The bass clef is used for lower-pitched notes, such as those often played by the left hand on piano, bass guitar, cello, trombone, and tuba. On a staff, notes can sit on lines or in spaces, and each position has a letter name. The mnemonic All Cows Eat Grass helps students remember the four bass clef space notes from bottom to top.
This matters because quick note recognition makes reading music smoother and more accurate.
Understanding Music & Sound: Bass clef space notes from bottom to top (All Cows Eat Grass)
The bass clef sign gives a useful visual clue. Its two dots sit on either side of the line for F. This is why it is sometimes called the F clef.
Once that F line is secure, nearby notes become easier to work out without relying on a phrase. Moving from a line to the next space raises the pitch by one letter.
Moving from one space to the next space skips a letter because a line lies between them. The note names keep cycling through the musical alphabet from A to G, then back to A.
The four spaces create an every other letter pattern. This pattern matters more than memorising isolated answers. If a student knows one space note, they can count upward or downward to find another.
For example, the third space can be checked by starting at the F line and moving up one step to G, then up one more step to A, continuing until the correct position is reached. This takes longer at first, but it builds a reliable connection between the printed staff and the sound. Fast readers still use these relationships, even when they no longer consciously count.
On a piano, bass clef reading is often connected to the left hand. The written note tells the player which key to press, while the vertical position helps show whether that key should sound higher or lower than the note before it. The same page can contain a bass staff below a treble staff.
A pianist must then read two different clef systems at once. In an orchestra or band, the bass clef helps players see the foundation of the music.
Low notes can hold a steady pulse, outline the harmony, or support a melody played higher up. A wrong low note can change the feel of a chord even if every other player is correct.
Good practice uses short daily checks rather than long memorising sessions. Point to random space notes and name them aloud before playing them. Then play the note on an instrument and listen for whether it moves up or down as the staff position changes.
Mix space notes with line notes so the visual difference becomes automatic. Watch the note head carefully. A note touching a line is a line note, while a note sitting between two lines is a space note.

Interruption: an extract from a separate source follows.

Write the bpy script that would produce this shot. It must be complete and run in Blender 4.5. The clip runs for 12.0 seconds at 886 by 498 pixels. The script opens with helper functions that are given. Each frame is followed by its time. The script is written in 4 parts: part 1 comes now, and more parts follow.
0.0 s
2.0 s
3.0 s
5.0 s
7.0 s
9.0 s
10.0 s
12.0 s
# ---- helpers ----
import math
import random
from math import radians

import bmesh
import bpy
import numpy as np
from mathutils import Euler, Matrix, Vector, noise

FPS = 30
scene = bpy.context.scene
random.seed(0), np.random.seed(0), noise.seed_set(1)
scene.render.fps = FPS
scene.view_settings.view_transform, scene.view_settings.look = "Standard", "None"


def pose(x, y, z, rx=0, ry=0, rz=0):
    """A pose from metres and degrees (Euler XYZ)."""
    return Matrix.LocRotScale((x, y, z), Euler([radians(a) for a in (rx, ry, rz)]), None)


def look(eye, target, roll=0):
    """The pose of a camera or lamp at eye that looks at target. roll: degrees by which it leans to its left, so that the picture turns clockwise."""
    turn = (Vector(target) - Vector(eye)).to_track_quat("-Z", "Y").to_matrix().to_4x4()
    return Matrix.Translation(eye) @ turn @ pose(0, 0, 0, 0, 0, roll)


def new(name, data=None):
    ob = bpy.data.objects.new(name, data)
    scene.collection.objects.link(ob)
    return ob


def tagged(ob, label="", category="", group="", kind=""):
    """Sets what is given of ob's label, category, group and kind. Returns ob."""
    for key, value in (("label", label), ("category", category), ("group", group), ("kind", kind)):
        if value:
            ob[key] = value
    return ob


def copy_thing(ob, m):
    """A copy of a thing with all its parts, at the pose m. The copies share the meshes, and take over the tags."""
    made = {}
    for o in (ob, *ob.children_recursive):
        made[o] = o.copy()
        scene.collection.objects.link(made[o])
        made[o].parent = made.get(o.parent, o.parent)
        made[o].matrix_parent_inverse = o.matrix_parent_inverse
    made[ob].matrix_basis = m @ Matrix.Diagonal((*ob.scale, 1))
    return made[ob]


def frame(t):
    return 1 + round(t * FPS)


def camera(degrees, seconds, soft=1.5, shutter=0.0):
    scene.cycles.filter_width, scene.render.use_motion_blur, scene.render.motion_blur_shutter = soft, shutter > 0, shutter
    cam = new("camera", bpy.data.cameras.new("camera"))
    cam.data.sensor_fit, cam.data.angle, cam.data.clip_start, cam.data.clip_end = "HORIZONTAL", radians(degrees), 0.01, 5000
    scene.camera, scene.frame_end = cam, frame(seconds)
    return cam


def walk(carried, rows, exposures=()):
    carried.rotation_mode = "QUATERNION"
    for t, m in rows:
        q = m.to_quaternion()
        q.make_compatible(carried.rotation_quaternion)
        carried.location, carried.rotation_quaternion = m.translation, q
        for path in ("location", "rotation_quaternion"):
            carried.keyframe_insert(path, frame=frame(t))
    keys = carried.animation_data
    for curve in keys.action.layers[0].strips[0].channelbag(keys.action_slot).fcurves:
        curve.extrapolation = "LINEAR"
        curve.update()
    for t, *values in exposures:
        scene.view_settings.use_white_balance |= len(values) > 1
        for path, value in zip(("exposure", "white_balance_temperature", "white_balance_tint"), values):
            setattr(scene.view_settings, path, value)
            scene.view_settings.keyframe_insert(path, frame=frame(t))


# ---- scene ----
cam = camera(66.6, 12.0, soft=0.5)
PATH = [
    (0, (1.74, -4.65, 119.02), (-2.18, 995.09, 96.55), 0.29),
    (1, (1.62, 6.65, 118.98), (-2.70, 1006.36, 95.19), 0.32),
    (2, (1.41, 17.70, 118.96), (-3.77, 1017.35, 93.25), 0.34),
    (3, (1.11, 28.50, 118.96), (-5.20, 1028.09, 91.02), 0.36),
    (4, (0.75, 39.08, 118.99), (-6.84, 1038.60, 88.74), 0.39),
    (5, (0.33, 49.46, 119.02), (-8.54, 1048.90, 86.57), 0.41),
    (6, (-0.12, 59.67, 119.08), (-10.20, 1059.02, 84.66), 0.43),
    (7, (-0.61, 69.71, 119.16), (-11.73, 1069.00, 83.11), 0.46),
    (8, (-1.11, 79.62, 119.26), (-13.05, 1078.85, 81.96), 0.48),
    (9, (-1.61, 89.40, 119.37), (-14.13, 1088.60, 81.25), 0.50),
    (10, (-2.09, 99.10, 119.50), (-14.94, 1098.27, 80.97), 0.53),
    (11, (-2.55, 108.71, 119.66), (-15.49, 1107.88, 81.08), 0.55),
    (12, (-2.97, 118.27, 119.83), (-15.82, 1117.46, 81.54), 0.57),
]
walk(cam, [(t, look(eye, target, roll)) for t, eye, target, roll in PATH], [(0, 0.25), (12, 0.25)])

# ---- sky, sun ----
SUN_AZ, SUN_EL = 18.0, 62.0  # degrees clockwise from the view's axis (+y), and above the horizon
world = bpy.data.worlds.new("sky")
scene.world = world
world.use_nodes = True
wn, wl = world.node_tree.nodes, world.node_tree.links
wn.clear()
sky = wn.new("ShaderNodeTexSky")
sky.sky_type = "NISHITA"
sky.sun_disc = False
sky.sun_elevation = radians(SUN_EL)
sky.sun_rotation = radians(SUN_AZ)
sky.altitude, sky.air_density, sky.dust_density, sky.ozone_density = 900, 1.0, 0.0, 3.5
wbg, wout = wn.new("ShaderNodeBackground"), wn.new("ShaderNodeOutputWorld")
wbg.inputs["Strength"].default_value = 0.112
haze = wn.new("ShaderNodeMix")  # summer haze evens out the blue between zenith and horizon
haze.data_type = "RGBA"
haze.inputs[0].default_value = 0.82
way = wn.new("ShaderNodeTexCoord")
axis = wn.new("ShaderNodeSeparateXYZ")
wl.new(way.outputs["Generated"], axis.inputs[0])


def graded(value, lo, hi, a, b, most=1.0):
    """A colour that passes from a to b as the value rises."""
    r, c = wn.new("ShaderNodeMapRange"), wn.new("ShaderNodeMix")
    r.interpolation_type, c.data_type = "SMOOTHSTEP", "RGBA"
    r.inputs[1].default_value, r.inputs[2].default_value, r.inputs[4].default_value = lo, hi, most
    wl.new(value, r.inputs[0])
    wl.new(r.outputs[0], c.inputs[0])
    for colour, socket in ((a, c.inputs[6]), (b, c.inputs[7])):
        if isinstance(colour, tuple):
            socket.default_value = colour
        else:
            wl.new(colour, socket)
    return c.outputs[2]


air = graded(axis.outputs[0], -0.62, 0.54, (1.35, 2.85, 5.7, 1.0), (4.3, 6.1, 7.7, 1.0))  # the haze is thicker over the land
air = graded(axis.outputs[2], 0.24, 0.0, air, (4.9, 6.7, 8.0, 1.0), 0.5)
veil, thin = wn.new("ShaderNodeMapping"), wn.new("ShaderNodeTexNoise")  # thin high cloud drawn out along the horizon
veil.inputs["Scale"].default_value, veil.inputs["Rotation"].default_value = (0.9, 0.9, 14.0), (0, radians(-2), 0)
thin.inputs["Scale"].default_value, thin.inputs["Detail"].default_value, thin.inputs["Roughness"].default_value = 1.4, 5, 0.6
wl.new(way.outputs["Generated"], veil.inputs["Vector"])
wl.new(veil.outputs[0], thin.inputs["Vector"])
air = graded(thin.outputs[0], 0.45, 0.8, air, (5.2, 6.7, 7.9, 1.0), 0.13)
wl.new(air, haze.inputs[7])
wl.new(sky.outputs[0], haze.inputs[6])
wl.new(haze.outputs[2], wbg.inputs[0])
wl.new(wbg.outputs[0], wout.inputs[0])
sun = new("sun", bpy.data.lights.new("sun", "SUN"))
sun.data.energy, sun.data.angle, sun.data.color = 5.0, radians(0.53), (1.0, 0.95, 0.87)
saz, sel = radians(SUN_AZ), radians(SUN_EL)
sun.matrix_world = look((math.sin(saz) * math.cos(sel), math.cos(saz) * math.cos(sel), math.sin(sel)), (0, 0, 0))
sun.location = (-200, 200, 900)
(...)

Ledger lines need separate attention because they extend the staff beyond its normal five lines. The memory phrase is a starting tool, not a substitute for reading the staff directly. With repeated use, students begin to recognise each position by shape and location.
Key Facts
- Bass clef space notes from bottom to top are A, C, E, G.
- All Cows Eat Grass maps to A = first space, C = second space, E = third space, G = fourth space.
- Use the mnemonic only for notes sitting in the spaces of the bass clef staff.
- A note in the third space of the bass clef is E.
- Bass clef spaces are A C E G, while treble clef spaces are F A C E.
- Pitch rises as you move upward on the staff.
Vocabulary
- Bass clef
- A music symbol that marks a staff for lower-pitched notes and helps define the note names on that staff.
- Staff
- A set of five lines and four spaces used to write musical notes.
- Space note
- A note whose notehead is placed in one of the spaces between staff lines.
- Mnemonic
- A memory phrase or pattern that helps you recall information more easily.
- Pitch
- How high or low a sound is, represented in music by a note's position on the staff.
Common Mistakes to Avoid
- Using All Cows Eat Grass for treble clef spaces is wrong because treble clef spaces spell F A C E, not A C E G.
- Counting spaces from the top is wrong because the mnemonic is ordered from bottom to top.
- Using the mnemonic for line notes is wrong because All Cows Eat Grass applies only to the four spaces in bass clef.
- Skipping the clef symbol is wrong because the same staff position can have a different note name in a different clef.
Practice Questions
- 1 A note is placed in the 1st space of the bass clef staff. What is its letter name?
- 2 A note is placed in the 3rd space of the bass clef staff. Use All Cows Eat Grass to identify the note.
- 3 Explain why a note in the second space of bass clef is not identified the same way as a note in the second space of treble clef.